İçeride ise daha ciddi sorunlarımız var: 2006 yılı Mayıs-Haziran döneminde yaşanan dalgalanma sonrasında pek çok sektör derin dalış yapmak zorunda kalarak bazı gerçekleri anlamak durumunda kaldı. Balayı döneminin bittiği herkes tarafından kabul edildi, ekonomi durgunlaştı. 2007 yılına yönelik beklentiler de iyimser varsayımlarla bile parlak görünmüyor. %4’lük enflasyon hedefi nedeniyle faizlerin yüksek düzeyini koruması, durgunluğun derinleşmesine yol açabilir. Faizlerin gerilemesi için Türk lirasının değerlenmeye devam etmesi gerekir ki, bu da yerli üreticilerin sıkıntısını iyice ağırlaştırır. Tarımda yaşanan kuraklık etkisini de hesaba katarsak gerek sanayi, gerekse tarımda olmak üzere üreten kesimlerin 2006 yılına göre çok daha fazla zorlanacağı bir döneme giriyoruz. Muhtemelen rekabet koşulları daha da bozulacak, kayıt dışılıktaki artış sürecek, borç-alacak ilişkilerinde yaşanan sorunlar artacak ve gelir dağılımındaki bozulma hızlanacak. Değişik sektörlerdeki şirketler, hükümet ile iyi geçinmek adına iyimser bir görüntü sergilese bile tedbiri elinden bırakma lüksü olmayacak.

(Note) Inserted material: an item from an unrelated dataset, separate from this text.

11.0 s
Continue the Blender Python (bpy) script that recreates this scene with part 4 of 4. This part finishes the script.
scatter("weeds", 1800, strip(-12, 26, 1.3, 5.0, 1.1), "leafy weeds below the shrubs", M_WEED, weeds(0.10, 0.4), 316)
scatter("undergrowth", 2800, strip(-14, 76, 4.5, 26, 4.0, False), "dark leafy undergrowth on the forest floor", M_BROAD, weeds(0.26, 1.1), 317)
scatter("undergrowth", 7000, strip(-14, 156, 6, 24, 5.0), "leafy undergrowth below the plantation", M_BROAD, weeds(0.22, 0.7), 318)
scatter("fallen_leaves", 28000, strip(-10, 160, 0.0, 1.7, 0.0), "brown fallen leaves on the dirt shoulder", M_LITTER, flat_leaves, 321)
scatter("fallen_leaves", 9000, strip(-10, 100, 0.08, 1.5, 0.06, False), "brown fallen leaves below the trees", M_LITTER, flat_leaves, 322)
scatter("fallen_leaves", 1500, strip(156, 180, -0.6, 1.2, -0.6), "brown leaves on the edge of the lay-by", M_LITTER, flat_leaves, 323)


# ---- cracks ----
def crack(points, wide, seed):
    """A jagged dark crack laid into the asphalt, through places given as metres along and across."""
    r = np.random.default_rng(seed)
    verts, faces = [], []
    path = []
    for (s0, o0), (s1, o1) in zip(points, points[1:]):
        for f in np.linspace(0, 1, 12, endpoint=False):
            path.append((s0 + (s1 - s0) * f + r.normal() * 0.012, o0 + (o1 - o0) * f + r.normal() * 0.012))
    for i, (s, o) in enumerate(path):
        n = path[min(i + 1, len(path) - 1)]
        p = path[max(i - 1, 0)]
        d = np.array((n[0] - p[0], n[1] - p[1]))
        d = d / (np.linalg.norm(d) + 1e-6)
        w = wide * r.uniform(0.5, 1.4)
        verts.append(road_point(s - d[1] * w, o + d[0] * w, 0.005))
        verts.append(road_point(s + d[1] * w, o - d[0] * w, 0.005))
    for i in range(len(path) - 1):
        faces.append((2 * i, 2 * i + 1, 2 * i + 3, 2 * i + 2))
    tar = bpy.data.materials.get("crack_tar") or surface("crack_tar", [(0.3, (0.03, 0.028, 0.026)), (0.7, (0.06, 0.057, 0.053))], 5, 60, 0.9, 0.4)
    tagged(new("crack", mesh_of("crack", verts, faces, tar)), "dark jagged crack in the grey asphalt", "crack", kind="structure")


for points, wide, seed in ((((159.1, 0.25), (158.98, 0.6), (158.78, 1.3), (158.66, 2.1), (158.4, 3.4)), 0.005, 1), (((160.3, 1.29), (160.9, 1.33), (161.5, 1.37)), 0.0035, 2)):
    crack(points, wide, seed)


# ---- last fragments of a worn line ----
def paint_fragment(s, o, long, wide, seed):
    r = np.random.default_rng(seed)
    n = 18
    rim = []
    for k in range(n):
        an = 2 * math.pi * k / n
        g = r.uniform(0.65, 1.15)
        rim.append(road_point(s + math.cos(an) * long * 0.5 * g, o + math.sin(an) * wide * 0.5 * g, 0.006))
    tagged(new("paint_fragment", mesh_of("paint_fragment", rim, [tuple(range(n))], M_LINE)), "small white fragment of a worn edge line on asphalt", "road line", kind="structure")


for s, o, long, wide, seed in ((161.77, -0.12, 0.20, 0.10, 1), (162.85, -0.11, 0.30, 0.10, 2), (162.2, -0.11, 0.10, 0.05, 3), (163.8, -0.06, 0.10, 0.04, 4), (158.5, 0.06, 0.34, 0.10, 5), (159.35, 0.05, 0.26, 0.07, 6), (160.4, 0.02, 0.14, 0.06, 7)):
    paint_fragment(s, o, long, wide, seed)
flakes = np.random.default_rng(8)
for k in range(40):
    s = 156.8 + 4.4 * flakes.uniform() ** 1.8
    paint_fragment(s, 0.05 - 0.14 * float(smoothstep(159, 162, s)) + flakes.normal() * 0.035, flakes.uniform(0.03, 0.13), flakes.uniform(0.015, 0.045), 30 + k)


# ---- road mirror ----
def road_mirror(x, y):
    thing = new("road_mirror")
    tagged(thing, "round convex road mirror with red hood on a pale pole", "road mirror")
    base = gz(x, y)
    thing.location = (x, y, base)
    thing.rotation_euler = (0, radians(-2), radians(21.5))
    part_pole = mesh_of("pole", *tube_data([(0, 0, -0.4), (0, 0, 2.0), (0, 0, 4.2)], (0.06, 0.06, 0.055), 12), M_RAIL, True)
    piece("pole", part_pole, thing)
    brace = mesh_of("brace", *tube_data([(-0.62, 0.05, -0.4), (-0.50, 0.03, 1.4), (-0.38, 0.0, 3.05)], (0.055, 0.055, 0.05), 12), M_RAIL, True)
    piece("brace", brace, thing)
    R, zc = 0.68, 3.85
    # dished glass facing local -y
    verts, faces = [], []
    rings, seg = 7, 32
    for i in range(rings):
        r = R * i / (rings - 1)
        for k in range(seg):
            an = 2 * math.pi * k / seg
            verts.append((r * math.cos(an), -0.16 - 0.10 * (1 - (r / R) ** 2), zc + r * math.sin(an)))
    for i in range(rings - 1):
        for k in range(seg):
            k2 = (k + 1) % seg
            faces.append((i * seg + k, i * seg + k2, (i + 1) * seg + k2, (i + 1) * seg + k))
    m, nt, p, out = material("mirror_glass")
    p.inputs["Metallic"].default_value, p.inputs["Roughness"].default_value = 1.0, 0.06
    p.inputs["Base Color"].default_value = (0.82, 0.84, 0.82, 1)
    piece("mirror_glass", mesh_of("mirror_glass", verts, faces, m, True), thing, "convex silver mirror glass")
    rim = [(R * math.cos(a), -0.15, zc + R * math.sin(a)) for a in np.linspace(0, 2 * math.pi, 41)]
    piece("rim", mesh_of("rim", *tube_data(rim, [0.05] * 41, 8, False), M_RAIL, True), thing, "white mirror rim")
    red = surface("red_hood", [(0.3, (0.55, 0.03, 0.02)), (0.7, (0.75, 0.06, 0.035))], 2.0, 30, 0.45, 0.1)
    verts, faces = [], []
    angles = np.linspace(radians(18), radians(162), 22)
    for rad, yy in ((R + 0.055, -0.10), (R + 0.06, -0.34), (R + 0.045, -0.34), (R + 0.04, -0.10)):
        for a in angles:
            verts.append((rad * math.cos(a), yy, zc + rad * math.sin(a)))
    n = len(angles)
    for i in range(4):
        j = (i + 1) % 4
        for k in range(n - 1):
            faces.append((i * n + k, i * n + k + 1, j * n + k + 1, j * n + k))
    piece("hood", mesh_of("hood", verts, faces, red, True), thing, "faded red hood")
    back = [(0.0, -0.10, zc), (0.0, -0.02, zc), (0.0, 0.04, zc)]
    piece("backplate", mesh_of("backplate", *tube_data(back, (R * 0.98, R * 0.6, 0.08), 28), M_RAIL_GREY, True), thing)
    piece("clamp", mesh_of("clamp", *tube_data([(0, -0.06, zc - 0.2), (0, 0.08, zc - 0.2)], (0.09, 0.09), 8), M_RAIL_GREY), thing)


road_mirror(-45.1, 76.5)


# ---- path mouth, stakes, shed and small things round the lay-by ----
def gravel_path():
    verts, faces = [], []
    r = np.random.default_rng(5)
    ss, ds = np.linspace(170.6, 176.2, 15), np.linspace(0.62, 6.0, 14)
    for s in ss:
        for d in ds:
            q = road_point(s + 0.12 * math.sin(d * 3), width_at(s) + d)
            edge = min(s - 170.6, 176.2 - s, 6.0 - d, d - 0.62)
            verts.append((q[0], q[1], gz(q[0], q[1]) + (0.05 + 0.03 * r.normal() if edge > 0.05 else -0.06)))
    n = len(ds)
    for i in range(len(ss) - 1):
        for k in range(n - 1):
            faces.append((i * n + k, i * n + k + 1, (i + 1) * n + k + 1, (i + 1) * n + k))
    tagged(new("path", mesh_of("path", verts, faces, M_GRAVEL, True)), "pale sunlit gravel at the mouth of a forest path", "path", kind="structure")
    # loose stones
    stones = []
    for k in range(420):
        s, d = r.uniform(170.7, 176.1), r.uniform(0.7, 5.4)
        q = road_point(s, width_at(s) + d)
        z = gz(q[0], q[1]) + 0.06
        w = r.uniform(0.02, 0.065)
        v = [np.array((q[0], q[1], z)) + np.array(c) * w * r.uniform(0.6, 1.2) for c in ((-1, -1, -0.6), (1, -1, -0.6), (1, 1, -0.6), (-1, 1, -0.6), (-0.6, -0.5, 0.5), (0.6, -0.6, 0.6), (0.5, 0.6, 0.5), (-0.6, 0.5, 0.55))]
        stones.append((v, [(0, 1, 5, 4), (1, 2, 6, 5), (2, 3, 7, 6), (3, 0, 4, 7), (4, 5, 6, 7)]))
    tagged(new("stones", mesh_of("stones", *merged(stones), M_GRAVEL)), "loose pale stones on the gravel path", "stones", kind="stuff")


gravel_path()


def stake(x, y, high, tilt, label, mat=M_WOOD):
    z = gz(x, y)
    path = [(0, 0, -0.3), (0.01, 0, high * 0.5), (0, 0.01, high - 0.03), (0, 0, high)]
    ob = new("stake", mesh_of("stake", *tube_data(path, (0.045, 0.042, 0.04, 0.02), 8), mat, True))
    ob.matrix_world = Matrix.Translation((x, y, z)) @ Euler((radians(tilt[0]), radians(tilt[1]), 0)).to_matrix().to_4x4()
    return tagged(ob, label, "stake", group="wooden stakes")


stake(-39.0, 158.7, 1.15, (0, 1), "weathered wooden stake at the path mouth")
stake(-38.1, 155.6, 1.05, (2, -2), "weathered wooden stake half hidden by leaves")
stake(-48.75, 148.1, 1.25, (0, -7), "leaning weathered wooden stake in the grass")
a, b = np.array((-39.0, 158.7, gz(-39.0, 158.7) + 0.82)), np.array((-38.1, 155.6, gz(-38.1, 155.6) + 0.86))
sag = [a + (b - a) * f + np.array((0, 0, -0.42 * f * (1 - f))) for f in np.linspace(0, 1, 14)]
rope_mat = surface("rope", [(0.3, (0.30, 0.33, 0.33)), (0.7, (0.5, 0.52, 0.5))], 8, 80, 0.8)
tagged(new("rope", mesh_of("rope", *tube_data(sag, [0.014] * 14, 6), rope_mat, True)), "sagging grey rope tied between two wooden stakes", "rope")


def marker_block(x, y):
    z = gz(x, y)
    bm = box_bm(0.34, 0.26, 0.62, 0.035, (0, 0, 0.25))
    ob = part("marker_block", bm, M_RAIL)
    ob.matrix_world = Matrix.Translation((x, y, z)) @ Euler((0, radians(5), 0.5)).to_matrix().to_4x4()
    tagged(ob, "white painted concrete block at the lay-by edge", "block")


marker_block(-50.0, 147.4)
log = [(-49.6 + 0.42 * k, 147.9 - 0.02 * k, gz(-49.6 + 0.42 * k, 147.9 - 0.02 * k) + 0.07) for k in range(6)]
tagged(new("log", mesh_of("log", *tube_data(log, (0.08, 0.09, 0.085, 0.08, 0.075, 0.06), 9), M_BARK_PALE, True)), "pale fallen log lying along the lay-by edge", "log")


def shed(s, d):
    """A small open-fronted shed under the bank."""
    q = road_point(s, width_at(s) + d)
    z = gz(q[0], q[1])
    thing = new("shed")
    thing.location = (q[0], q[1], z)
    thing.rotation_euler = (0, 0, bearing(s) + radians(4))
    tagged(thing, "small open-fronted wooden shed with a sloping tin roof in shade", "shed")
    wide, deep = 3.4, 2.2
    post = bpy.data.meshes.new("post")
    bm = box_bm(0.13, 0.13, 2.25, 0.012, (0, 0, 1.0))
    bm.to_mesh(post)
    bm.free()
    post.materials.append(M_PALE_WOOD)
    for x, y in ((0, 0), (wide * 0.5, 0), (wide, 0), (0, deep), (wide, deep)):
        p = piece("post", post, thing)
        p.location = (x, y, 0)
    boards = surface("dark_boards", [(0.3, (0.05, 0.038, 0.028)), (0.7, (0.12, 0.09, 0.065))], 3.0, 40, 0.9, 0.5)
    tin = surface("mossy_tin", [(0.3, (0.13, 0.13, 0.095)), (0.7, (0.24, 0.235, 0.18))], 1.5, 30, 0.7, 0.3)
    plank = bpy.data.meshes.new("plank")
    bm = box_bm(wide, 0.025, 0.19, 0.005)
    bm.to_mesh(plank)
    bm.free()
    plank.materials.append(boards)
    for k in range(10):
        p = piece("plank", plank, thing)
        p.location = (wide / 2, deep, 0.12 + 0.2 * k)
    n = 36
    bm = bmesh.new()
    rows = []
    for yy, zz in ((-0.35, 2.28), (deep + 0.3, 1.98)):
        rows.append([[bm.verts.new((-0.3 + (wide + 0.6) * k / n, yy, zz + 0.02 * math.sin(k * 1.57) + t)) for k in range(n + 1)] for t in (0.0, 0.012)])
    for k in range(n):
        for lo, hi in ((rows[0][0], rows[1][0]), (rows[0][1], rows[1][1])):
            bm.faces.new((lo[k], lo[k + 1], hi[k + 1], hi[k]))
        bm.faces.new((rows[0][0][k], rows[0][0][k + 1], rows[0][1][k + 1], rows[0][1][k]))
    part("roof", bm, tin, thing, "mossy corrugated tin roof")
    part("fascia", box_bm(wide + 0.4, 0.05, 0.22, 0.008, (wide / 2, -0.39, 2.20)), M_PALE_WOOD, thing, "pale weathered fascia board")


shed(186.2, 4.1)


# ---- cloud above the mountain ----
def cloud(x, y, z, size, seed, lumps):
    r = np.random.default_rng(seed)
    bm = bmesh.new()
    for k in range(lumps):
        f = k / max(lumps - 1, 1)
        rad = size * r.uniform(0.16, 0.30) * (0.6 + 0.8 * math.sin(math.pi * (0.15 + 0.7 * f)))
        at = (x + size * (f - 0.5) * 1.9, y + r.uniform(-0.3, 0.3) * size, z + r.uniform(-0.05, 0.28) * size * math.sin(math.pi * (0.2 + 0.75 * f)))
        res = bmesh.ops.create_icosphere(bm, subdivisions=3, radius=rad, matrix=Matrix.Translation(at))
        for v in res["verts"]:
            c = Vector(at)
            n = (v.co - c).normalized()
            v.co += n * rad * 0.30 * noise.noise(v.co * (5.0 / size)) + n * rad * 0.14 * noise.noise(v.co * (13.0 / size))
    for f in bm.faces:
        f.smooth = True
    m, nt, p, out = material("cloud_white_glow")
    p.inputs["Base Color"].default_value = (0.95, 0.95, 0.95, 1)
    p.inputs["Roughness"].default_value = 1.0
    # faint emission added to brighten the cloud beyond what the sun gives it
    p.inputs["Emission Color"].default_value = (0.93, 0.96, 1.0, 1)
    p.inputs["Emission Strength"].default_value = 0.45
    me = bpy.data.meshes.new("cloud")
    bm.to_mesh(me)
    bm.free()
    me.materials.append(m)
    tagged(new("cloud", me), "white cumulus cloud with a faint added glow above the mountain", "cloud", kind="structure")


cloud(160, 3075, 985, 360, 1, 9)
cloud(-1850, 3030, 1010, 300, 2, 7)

Zira yalnız iç dengesizliklerin artması değil, bölgesel ve küresel olumsuzlukların sebep olacağı dalgalanmaların doğrudan ve dolaylı etkileri de sıkıntı yaratabilecek. AB ve IMF çıpalarının etkisi kademeli olarak sıfırlanmaya doğru ilerledikçe, pek ciddiye alınmayan değişkenler bile sorun haline gelecek.

Evet çok zor bir yıla giriyoruz, sinsice büyüyen veya günü kurtarmak adına büyütülen, iç ve dış dengesizliklerde bayağı enerji birikti, eğilim değişikliği ihtimali arttı. 2007 ise hepsinin birden yaşanacağı, birindeki eğilim değişikliğinin diğerlerini tetikleyeceği bir dönem olmaya aday görünüyor. Yaşanacak gelişmeler, rüyanızda görseniz inanamayacağınız sonuçlar üretebilir...

Şahsen ben önümü göremiyorum, tersini söyleyenleri de ciddiye almıyorum. Özellikle yaşadığımız coğrafya ve küresel dengesizliklere ilişkin belirsizlikler bile başlı başına bir sorun; sağlıklı bir ekonomiyi bile felçli hale getirebilir. Biz ise zaten sorunluyuz, kendi ayaklarımız üzerinde durmuyoruz ve taşıma su ile günü kurtarmaya çalışıyoruz. Türkiye’yi yönlendirenler arasındaki uzlaşının bozulması ve yaşanan kutuplaşmaları derinleştirerek kaynamayı arttırması mümkün... Türkiye’de yaşayan herkesin bu ortamda sahaya ineceğini, yaşanacaklardan etkileneceğini biraz düşünün... Ne görüyorsunuz?